Ma soprattutto il mix di ordoliberismo e crisi economica ha dato il colpo di grazia al welfare. Riduzione dei sussidi e delle garanzie sociali, delle pensioni, flessibilità nel mondo del lavoro e facilità nei licenziamenti (vedi ad esempio jobs act – loitravail), privatizzazioni del sistema educativo, scolastico e universitario, oltre che sanitario e liberalizzazioni sfrenate. L’obiettivo è promuovere la strategia neo-mercantilista ed espansiva utilizzata dai paesi «core» per guadagnare più competitività e basare le economie sull'offerta (supply-driven) piuttosto che sulla domanda (demand-driven). La stessa tecnica beggar-thy-neighbour utilizzata dalla Bundesbank e dai governi tedeschi (ai danni dei suoi vicini europei) per diventare uno dei primi paesi esportatori al mondo, seguendo la reazione a catena di compressione dei salari, riduzione dei prezzi, abbassamento dell’inflazione e dei tassi di interesse. Così da riguadagnare competitività con USA e BRICS, soprattutto con la vicina Russia e la Cina. 

Prima che un voto xenofobo e anti immigrazione, il Leave è una risposta all'Europa dei poteri forti e dei mercati finanziari. Non sono stati solamente gli elettori dell’UKip o dei radicali Conservatori a votare contro l’UE. Il 51,9% è rappresentato dalle classi più basse e dai piccoli e medi imprenditori stretti dalla crisi. Ad ogni modo non dobbiamo dimenticare che i nemici sono due e sono ben distinti. Il primo è la destra radicale, xenofoba, razzista, omofoba, reazionaria e tradizionalista; che si oppone all’accoglienza dei migranti che fuggono dalle guerre create dal capitalismo e dalle minacce dei loro parenti Daesh, che condividono i loro principi identitari, reazionari e fascisti sostituendo il termine «religione» laddove trovano scritto «nazione». Quelli a cui negli ultimi anni è stato dato grande spazio nei dibattiti pubblici e che hanno costruito un fronte minaccioso in tutti i paesi europei e che arriva fino a Mosca (o che parte da lì!).

Dall’altra parte c’è il nemico più subdolo, il “neo”, “ordo” e qualsiasi altra forma di liberismo assume la governance europea.

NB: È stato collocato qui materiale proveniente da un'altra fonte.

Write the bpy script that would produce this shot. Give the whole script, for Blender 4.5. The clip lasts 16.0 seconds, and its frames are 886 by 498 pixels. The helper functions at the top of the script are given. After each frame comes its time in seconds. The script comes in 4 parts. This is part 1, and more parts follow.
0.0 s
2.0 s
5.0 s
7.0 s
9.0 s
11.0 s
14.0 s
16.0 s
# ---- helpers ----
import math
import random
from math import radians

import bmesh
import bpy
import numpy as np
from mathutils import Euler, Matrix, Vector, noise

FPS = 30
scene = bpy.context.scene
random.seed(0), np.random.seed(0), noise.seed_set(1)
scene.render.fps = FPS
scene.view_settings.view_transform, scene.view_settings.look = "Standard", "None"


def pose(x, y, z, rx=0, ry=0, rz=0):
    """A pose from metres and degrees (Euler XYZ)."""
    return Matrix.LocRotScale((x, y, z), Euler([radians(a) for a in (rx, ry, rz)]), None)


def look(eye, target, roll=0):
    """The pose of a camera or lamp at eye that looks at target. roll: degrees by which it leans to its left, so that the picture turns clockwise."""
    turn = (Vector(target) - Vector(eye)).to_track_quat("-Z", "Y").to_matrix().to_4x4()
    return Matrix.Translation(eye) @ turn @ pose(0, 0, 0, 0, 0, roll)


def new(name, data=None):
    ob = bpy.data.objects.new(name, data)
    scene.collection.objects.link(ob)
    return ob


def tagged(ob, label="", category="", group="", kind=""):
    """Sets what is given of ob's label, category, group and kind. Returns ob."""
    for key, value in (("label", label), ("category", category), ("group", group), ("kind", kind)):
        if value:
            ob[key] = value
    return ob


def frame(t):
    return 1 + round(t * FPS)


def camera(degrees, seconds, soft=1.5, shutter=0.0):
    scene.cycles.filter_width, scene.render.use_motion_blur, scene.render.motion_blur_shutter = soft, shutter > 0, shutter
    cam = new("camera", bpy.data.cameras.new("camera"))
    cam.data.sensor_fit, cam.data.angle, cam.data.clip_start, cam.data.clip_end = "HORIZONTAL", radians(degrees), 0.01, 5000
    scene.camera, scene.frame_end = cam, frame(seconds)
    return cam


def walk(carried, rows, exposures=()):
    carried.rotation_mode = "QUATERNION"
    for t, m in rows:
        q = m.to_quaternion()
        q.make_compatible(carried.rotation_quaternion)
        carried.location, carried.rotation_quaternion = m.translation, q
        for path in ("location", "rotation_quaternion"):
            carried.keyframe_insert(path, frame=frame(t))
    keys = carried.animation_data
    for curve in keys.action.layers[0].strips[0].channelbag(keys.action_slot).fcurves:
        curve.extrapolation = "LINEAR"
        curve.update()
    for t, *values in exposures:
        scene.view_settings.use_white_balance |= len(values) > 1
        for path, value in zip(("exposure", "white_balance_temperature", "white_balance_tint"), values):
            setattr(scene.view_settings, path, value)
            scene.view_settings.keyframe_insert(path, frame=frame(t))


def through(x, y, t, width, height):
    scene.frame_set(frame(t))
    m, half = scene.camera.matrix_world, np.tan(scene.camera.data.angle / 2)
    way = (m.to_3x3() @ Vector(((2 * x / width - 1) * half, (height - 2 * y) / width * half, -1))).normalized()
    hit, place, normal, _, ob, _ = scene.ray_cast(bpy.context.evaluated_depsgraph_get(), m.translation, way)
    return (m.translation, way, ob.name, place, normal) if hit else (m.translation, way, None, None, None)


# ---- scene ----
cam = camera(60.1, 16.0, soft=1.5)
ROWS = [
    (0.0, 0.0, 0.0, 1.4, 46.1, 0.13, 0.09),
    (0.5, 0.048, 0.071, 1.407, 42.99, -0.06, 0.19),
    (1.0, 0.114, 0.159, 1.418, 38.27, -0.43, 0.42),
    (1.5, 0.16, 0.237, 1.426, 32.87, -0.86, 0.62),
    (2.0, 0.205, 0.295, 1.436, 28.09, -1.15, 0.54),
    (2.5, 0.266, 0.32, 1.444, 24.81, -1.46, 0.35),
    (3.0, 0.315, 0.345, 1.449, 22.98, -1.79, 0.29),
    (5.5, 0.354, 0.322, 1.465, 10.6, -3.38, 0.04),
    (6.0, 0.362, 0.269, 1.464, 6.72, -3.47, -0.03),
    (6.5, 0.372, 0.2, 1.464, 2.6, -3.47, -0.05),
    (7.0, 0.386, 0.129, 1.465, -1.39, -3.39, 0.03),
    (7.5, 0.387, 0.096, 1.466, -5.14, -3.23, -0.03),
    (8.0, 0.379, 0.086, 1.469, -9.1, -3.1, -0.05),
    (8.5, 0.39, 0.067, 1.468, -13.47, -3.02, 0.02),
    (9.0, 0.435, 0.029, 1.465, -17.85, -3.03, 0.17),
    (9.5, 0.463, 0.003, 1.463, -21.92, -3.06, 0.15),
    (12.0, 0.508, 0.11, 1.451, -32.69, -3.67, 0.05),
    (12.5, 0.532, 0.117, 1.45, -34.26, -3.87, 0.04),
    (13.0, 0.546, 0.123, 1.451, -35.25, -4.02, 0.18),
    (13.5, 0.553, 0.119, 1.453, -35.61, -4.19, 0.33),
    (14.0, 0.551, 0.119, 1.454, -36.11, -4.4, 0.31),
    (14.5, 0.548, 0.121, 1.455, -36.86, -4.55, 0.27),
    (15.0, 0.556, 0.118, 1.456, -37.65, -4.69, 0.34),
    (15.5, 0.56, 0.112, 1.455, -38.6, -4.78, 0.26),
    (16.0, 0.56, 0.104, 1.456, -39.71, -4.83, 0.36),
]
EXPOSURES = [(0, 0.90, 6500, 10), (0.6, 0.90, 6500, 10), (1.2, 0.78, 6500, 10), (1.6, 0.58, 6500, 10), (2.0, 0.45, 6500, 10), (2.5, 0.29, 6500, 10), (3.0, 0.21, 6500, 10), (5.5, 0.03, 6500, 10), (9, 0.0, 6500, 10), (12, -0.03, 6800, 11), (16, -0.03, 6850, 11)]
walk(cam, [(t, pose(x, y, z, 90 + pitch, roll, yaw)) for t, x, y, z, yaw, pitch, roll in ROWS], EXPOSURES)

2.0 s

Gli stessi responsabili che hanno promosso e costruito l’Europa delle diseguaglianze e che non hanno aperto bocca mentre sotto i loro volti si ampliavano gli squilibri interni all'Unione. I colpevoli della crisi finanziaria e della risposta fallace alla crisi dei debiti sovrani. Questi sono gli stessi che di fronte all’#OXI greco dello scorso anno sono intervenuti con un colpo di stato fatto con i Bancomat e non con le armi (do you remember #Thisisacoup?), per impedire l’ascesa di pretese “di sinistra” e di rivendicazioni di classe, di redistribuzione della ricchezza, di ristrutturazione del debito e del welfare, di rispetto e tutela dei beni comuni, di creazione di un’Europa sociale basata sull'autonomia delle comunità aperte, accoglienti e solidali. I colpevoli, che pur di frenare il dissenso da sinistra hanno permesso all'altro nemico di aumentare il proprio consenso, concedendo loro la possibilità di sbraitare dichiarazioni di odio e umiliazione verso i migranti, spostando l’asse della protesta “dalla classe alla razza”, così da assicurarsi che nessuna mobilitazione avrebbe potuto mettere in crisi il potere finanziario e i principi ordoliberisti, nemmeno un referendum o un governo nazionale. 

Ora sta sempre a questi agire per salvare la “loro Europa” basata sul Trattato di Maastricht. Sta a loro decidere come intervenire, se agire con un altro coup a un anno di distanza o permettere a Londra di salutare il resto dell’Unione Europea creando un precedente per altri sciacalli alla Salvini, Grillo, Orban o Le Pen di proporre referendum su referendum e disgregare ufficialmente il sogno (anche nostro!) di unire le comunità europee per creare un continente senza confini etnici, religiosi e culturali e basato sul welfare per tutti. Sta a loro scegliere se optare per scenari alla “Great European disaster movie” o imparare la lezione prima sorgano altri #-exit o grosse recessioni economiche.

Questo è ciò che noi non siamo, ciò che noi non vogliamo. A noi sta il compito di continuare a lottare nelle strade e nelle nostre piazze, da Idomeni e nei Balcani per scardinare la fortezza e a Bruxelles, Francoforte e Berlino, nel ventre della bestia o, per continuare l’analogia, al centro dell’Impero e della Fortezza. Dobbiamo continuare a proporre l’alternativa all'interno dell’Unione Europea per salvarla e perseguire il sogno originario di abbattimento dei confini etnici e degli stati nazione. Per farlo bisogna ripartire dai quartieri, dal mutualismo sociale dal basso e dal ritorno ad una prospettiva di classe.